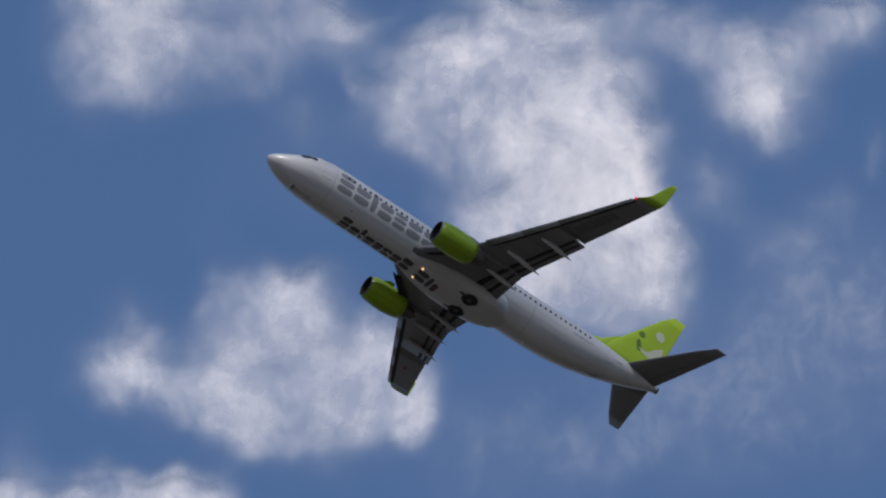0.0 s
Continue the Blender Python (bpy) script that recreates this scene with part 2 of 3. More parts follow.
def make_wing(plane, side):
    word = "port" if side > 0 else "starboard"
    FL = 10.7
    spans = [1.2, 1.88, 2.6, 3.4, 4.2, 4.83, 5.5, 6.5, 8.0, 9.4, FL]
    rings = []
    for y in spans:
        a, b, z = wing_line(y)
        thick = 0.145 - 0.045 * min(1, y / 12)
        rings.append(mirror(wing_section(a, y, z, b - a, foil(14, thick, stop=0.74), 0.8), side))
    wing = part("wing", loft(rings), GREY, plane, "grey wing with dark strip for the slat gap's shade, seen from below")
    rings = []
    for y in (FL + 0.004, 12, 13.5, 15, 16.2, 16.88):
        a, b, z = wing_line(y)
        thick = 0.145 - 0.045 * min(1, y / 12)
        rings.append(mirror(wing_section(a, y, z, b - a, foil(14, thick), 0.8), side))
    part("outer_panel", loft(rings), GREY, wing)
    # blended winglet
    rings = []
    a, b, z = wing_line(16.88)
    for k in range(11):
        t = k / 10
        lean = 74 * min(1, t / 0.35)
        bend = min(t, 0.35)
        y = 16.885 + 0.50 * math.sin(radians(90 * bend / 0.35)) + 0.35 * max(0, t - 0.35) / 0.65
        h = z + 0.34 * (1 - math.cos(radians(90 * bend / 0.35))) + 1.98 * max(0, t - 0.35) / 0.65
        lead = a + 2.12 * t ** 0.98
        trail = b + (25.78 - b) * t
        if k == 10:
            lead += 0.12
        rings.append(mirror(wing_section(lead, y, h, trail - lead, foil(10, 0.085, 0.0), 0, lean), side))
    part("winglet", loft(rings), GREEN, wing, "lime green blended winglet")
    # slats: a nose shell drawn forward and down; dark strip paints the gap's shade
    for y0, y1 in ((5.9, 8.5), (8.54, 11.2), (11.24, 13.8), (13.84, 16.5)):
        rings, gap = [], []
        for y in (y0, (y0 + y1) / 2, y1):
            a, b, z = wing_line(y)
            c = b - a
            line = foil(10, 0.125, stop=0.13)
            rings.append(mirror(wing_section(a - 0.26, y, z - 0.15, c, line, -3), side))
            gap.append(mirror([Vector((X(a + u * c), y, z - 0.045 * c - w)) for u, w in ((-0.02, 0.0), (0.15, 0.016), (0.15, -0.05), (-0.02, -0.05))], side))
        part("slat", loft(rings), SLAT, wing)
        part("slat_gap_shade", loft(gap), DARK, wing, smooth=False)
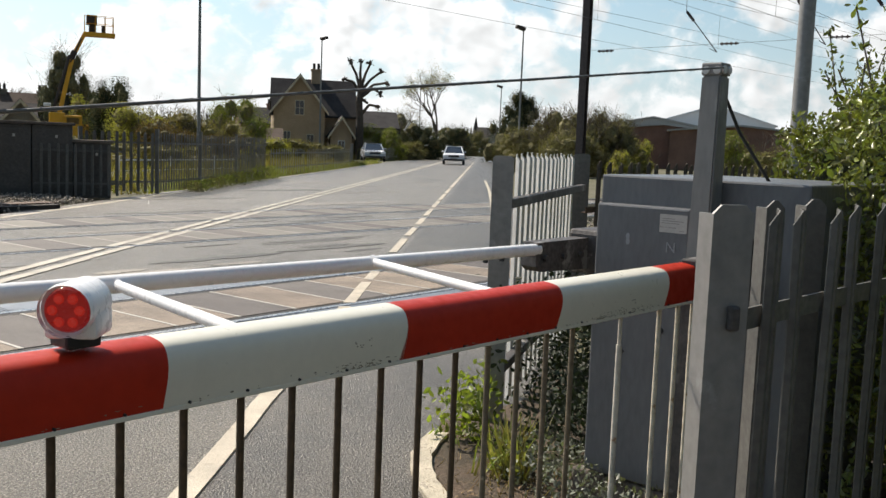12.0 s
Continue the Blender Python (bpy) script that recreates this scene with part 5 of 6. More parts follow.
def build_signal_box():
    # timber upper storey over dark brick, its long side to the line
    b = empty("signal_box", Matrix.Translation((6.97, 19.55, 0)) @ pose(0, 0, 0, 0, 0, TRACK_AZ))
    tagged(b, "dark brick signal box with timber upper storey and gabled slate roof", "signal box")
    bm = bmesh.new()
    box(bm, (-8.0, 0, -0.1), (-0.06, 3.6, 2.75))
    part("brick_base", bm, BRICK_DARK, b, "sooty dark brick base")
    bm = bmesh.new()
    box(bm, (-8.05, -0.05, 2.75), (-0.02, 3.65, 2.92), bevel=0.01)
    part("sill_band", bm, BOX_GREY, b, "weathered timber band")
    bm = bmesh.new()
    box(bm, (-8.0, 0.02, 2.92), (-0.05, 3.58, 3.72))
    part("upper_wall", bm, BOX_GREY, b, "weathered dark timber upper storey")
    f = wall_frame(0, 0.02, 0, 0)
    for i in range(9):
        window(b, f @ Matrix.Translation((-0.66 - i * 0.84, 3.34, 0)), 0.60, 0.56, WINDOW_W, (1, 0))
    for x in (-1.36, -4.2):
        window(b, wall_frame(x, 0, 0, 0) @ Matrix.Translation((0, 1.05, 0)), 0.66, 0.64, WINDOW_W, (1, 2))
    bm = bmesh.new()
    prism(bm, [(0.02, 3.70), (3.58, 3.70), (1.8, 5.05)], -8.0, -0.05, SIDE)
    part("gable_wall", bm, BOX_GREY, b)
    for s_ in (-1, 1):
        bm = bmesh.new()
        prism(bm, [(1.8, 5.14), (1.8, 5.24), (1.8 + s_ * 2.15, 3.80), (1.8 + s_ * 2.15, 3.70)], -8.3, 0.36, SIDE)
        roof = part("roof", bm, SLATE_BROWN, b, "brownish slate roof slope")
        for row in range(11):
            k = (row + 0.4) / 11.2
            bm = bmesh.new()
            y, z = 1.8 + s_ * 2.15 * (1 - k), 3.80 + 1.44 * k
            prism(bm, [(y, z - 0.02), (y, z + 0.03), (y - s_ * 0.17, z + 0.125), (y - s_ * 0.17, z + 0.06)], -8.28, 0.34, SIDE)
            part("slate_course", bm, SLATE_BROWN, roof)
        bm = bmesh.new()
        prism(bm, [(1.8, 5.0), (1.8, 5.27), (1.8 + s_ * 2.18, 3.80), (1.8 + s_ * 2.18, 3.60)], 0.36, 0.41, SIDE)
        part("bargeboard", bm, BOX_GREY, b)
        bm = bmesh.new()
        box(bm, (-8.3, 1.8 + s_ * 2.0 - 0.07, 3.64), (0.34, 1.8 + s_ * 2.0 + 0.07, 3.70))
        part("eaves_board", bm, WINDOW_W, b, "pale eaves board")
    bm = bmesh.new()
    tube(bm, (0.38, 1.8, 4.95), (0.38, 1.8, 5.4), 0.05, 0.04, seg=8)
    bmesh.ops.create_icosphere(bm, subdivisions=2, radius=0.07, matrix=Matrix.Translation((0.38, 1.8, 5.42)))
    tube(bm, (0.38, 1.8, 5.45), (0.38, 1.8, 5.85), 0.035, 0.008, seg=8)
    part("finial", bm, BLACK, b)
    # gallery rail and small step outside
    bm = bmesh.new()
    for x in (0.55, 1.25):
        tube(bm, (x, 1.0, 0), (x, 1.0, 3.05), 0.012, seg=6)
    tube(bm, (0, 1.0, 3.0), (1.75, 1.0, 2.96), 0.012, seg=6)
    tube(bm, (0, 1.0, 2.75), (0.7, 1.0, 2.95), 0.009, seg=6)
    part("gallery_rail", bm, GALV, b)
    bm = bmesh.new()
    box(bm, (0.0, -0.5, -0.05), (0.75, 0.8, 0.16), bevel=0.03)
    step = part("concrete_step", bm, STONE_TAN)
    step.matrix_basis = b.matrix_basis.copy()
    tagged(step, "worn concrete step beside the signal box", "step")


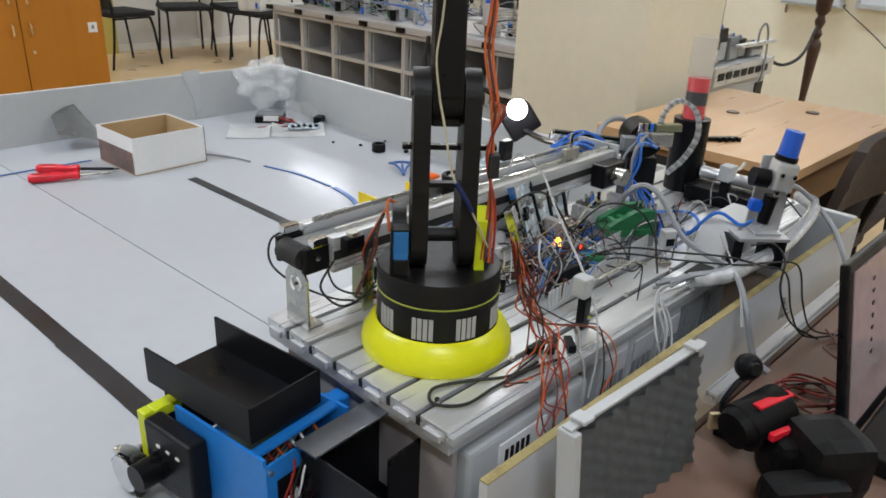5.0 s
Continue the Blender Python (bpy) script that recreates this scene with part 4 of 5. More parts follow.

EXERCISE OBJECTIVE = The pictures should not be reproduced; quote all of the other material exactly.

RESPONSE =
0.0 s
Continue the Blender Python (bpy) script that recreates this scene with part 2 of 3. More parts follow.
def make_wing(plane, side):
    word = "port" if side > 0 else "starboard"
    FL = 10.7
    spans = [1.2, 1.88, 2.6, 3.4, 4.2, 4.83, 5.5, 6.5, 8.0, 9.4, FL]
    rings = []
    for y in spans:
        a, b, z = wing_line(y)
        thick = 0.145 - 0.045 * min(1, y / 12)
        rings.append(mirror(wing_section(a, y, z, b - a, foil(14, thick, stop=0.74), 0.8), side))
    wing = part("wing", loft(rings), GREY, plane, "grey wing with dark strip for the slat gap's shade, seen from below")
    rings = []
    for y in (FL + 0.004, 12, 13.5, 15, 16.2, 16.88):
        a, b, z = wing_line(y)
        thick = 0.145 - 0.045 * min(1, y / 12)
        rings.append(mirror(wing_section(a, y, z, b - a, foil(14, thick), 0.8), side))
    part("outer_panel", loft(rings), GREY, wing)
    # blended winglet
    rings = []
    a, b, z = wing_line(16.88)
    for k in range(11):
        t = k / 10
        lean = 74 * min(1, t / 0.35)
        bend = min(t, 0.35)
        y = 16.885 + 0.50 * math.sin(radians(90 * bend / 0.35)) + 0.35 * max(0, t - 0.35) / 0.65
        h = z + 0.34 * (1 - math.cos(radians(90 * bend / 0.35))) + 1.98 * max(0, t - 0.35) / 0.65
        lead = a + 2.12 * t ** 0.98
        trail = b + (25.78 - b) * t
        if k == 10:
            lead += 0.12
        rings.append(mirror(wing_section(lead, y, h, trail - lead, foil(10, 0.085, 0.0), 0, lean), side))
    part("winglet", loft(rings), GREEN, wing, "lime green blended winglet")
    # slats: a nose shell drawn forward and down; dark strip paints the gap's shade
    for y0, y1 in ((5.9, 8.5), (8.54, 11.2), (11.24, 13.8), (13.84, 16.5)):
        rings, gap = [], []
        for y in (y0, (y0 + y1) / 2, y1):
            a, b, z = wing_line(y)
            c = b - a
            line = foil(10, 0.125, stop=0.13)
            rings.append(mirror(wing_section(a - 0.26, y, z - 0.15, c, line, -3), side))
            gap.append(mirror([Vector((X(a + u * c), y, z - 0.045 * c - w)) for u, w in ((-0.02, 0.0), (0.15, 0.016), (0.15, -0.05), (-0.02, -0.05))], side))
        part("slat", loft(rings), SLAT, wing)
        part("slat_gap_shade", loft(gap), DARK, wing, smooth=False)
12.0 s
Continue the Blender Python (bpy) script that recreates this scene with part 5 of 6. More parts follow.
def build_signal_box():
    # timber upper storey over dark brick, its long side to the line
    b = empty("signal_box", Matrix.Translation((6.97, 19.55, 0)) @ pose(0, 0, 0, 0, 0, TRACK_AZ))
    tagged(b, "dark brick signal box with timber upper storey and gabled slate roof", "signal box")
    bm = bmesh.new()
    box(bm, (-8.0, 0, -0.1), (-0.06, 3.6, 2.75))
    part("brick_base", bm, BRICK_DARK, b, "sooty dark brick base")
    bm = bmesh.new()
    box(bm, (-8.05, -0.05, 2.75), (-0.02, 3.65, 2.92), bevel=0.01)
    part("sill_band", bm, BOX_GREY, b, "weathered timber band")
    bm = bmesh.new()
    box(bm, (-8.0, 0.02, 2.92), (-0.05, 3.58, 3.72))
    part("upper_wall", bm, BOX_GREY, b, "weathered dark timber upper storey")
    f = wall_frame(0, 0.02, 0, 0)
    for i in range(9):
        window(b, f @ Matrix.Translation((-0.66 - i * 0.84, 3.34, 0)), 0.60, 0.56, WINDOW_W, (1, 0))
    for x in (-1.36, -4.2):
        window(b, wall_frame(x, 0, 0, 0) @ Matrix.Translation((0, 1.05, 0)), 0.66, 0.64, WINDOW_W, (1, 2))
    bm = bmesh.new()
    prism(bm, [(0.02, 3.70), (3.58, 3.70), (1.8, 5.05)], -8.0, -0.05, SIDE)
    part("gable_wall", bm, BOX_GREY, b)
    for s_ in (-1, 1):
        bm = bmesh.new()
        prism(bm, [(1.8, 5.14), (1.8, 5.24), (1.8 + s_ * 2.15, 3.80), (1.8 + s_ * 2.15, 3.70)], -8.3, 0.36, SIDE)
        roof = part("roof", bm, SLATE_BROWN, b, "brownish slate roof slope")
        for row in range(11):
            k = (row + 0.4) / 11.2
            bm = bmesh.new()
            y, z = 1.8 + s_ * 2.15 * (1 - k), 3.80 + 1.44 * k
            prism(bm, [(y, z - 0.02), (y, z + 0.03), (y - s_ * 0.17, z + 0.125), (y - s_ * 0.17, z + 0.06)], -8.28, 0.34, SIDE)
            part("slate_course", bm, SLATE_BROWN, roof)
        bm = bmesh.new()
        prism(bm, [(1.8, 5.0), (1.8, 5.27), (1.8 + s_ * 2.18, 3.80), (1.8 + s_ * 2.18, 3.60)], 0.36, 0.41, SIDE)
        part("bargeboard", bm, BOX_GREY, b)
        bm = bmesh.new()
        box(bm, (-8.3, 1.8 + s_ * 2.0 - 0.07, 3.64), (0.34, 1.8 + s_ * 2.0 + 0.07, 3.70))
        part("eaves_board", bm, WINDOW_W, b, "pale eaves board")
    bm = bmesh.new()
    tube(bm, (0.38, 1.8, 4.95), (0.38, 1.8, 5.4), 0.05, 0.04, seg=8)
    bmesh.ops.create_icosphere(bm, subdivisions=2, radius=0.07, matrix=Matrix.Translation((0.38, 1.8, 5.42)))
    tube(bm, (0.38, 1.8, 5.45), (0.38, 1.8, 5.85), 0.035, 0.008, seg=8)
    part("finial", bm, BLACK, b)
    # gallery rail and small step outside
    bm = bmesh.new()
    for x in (0.55, 1.25):
        tube(bm, (x, 1.0, 0), (x, 1.0, 3.05), 0.012, seg=6)
    tube(bm, (0, 1.0, 3.0), (1.75, 1.0, 2.96), 0.012, seg=6)
    tube(bm, (0, 1.0, 2.75), (0.7, 1.0, 2.95), 0.009, seg=6)
    part("gallery_rail", bm, GALV, b)
    bm = bmesh.new()
    box(bm, (0.0, -0.5, -0.05), (0.75, 0.8, 0.16), bevel=0.03)
    step = part("concrete_step", bm, STONE_TAN)
    step.matrix_basis = b.matrix_basis.copy()
    tagged(step, "worn concrete step beside the signal box", "step")


5.0 s
Continue the Blender Python (bpy) script that recreates this scene with part 4 of 5. More parts follow.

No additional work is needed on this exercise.